Der Name von der Arbeits-Gemeinschaft war:
Reichs-Arbeits-Gemeinschaft der Heil und Pflege-Anstalten.
In der Arbeits-Gemeinschaft waren Ärzte und Psychologen.
Sie haben entschieden:
Welcher Patient soll getötet werden?
Und welcher Patient darf weiter leben?

Ein rotes Kreuz auf dem Melde-Bogen bedeutet:
Der Patient soll getötet werden.
Ein blauer Strich bedeutet:
Der Patient darf weiter leben.

Die ganze Aktion hieß:
T 4

Auch Otto hatte einen Melde-Bogen.
Die Arbeits-Gemeinschaft hat entschieden:
Otto soll getötet werden.
Sie machten ein rotes Kreuz auf seinen Melde-Bogen.

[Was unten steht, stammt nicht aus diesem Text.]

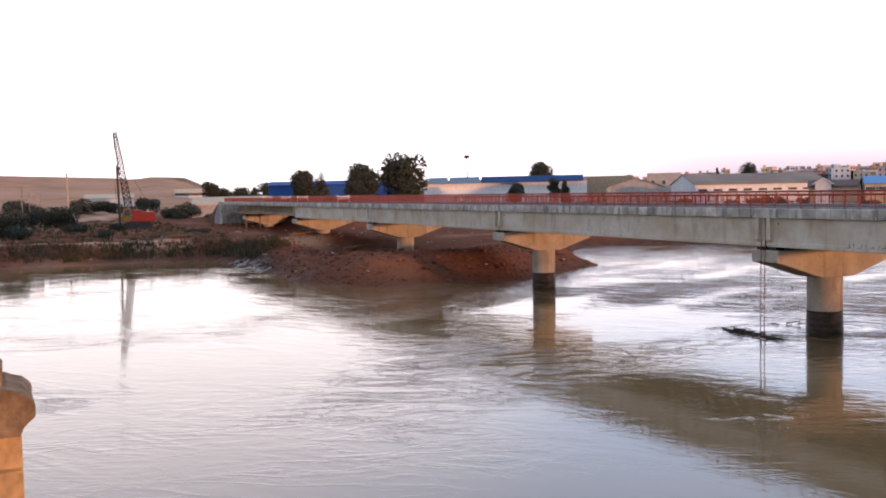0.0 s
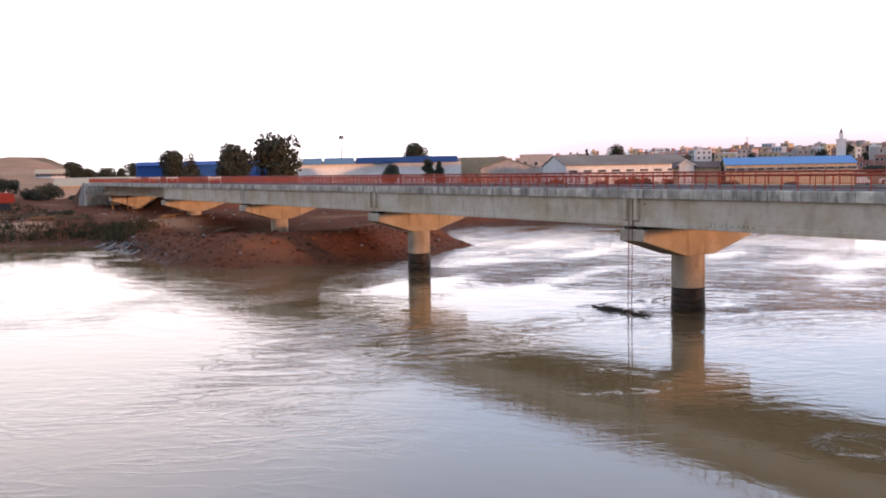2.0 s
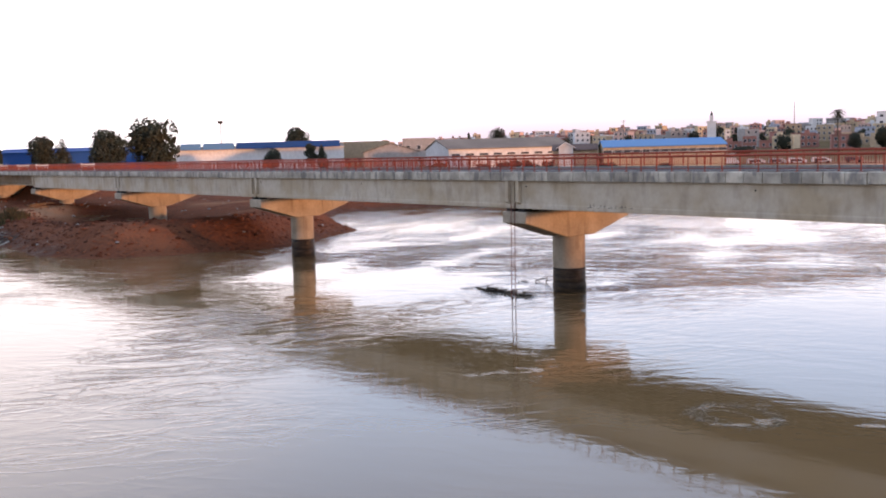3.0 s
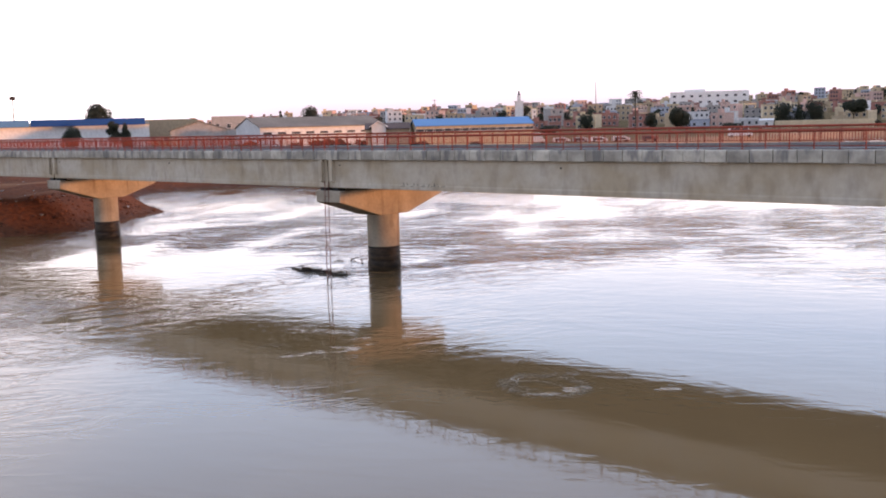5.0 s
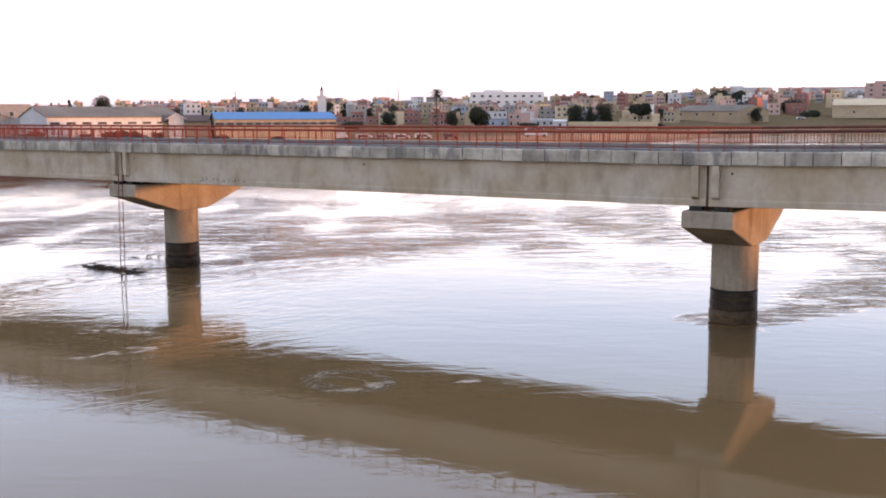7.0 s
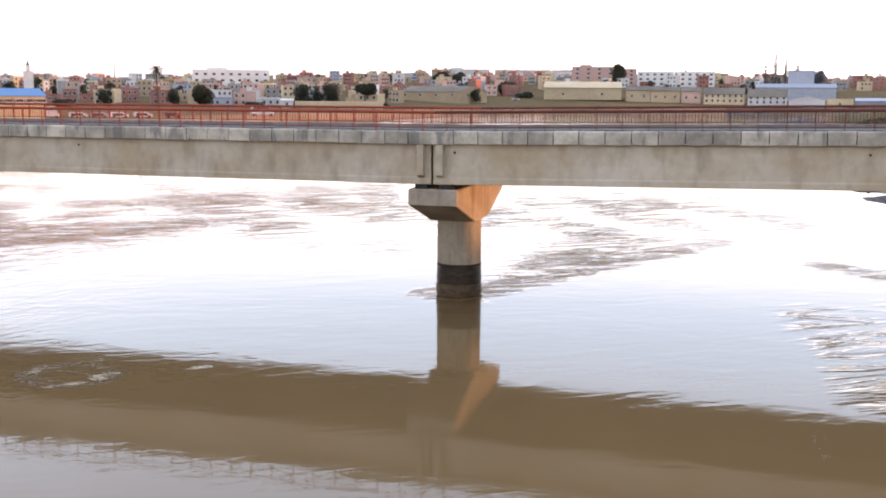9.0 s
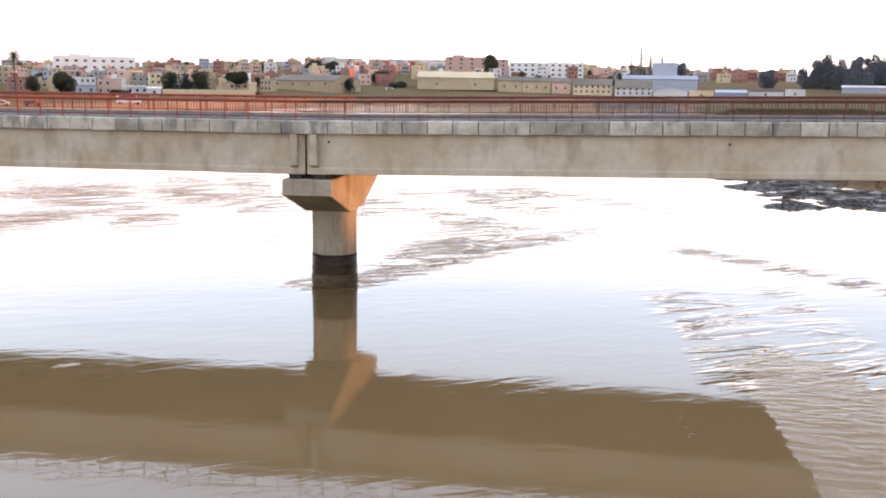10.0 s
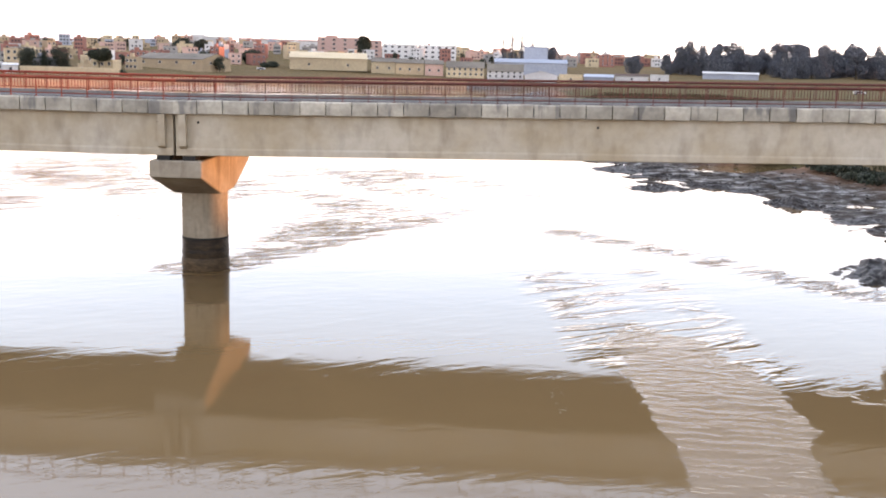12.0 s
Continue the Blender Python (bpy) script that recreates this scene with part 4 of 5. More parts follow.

Im Jahr 19 Hundert 41 wurde Otto in eine andere Einrichtung gebracht.
Das war in der Stadt Andernach.
Das war eine Zwischen-Station.
Bevor es in die Tötungs-Anstalt gehen sollte.
Otto und fast 200 weitere Menschen kamen nach Andernach.
Doch Otto starb noch vor dem Transport in die Tötungs-Anstalt.
Am 18. Juni 1941 sollte er dorthin gebracht werden.
Einen Tag vorher starb Otto in Andernach.
Man sagte:
Otto hatte einen Herz-Infarkt.
Viele andere Menschen starben auch in Andernach.
Bei allen wurde gesagt:
Sie hatten einen Herz-Infarkt.
Zwei Tage nach seinem Tod wurde Otto beerdigt.
Es gab einen extra Friedhof für die Patienten der Einrichtung.

Das Volk hat protestiert.
Das Volk war gegen die Tötung von Menschen.
Auch ein Bischof hat eine Rede gehalten zu dem Thema.
Dann wurde die Aktion T 4 gestoppt.
Adolf Hitler hat einen Euthanasie-Stopp angeordnet.
Doch das Töten ging weiter.
Nur anders.
In manchen Anstalten machten Ärzte und Mitarbeiter trotzdem weiter.
Sie haben dann selber entschieden:
Welcher Patient ist zu viel Arbeit für uns?
Der Patient wurde dann getötet.

2. Weltkrieg

Seit 19 Hundert 39 gab es nur sehr wenig Geld für Pflege-Einrichtungen.
Dadurch konnte nicht genug Essen gekauft werden für alle Patienten.
Viele Patienten sind verhungert.
Zu dieser Zeit war der 2. Weltkrieg.
Es gab viele Bombenangriffe auf Einrichtungen.
Dadurch mussten Patienten verlegt werden.
Man brauchte viel Platz für verletzte Patienten.
Es gab aber nicht genug Platz für alle.
Viele verletzte Patienten sind dann gestorben.
Sie sind verhungert.
Oder man hat sie mit Medikamenten getötet.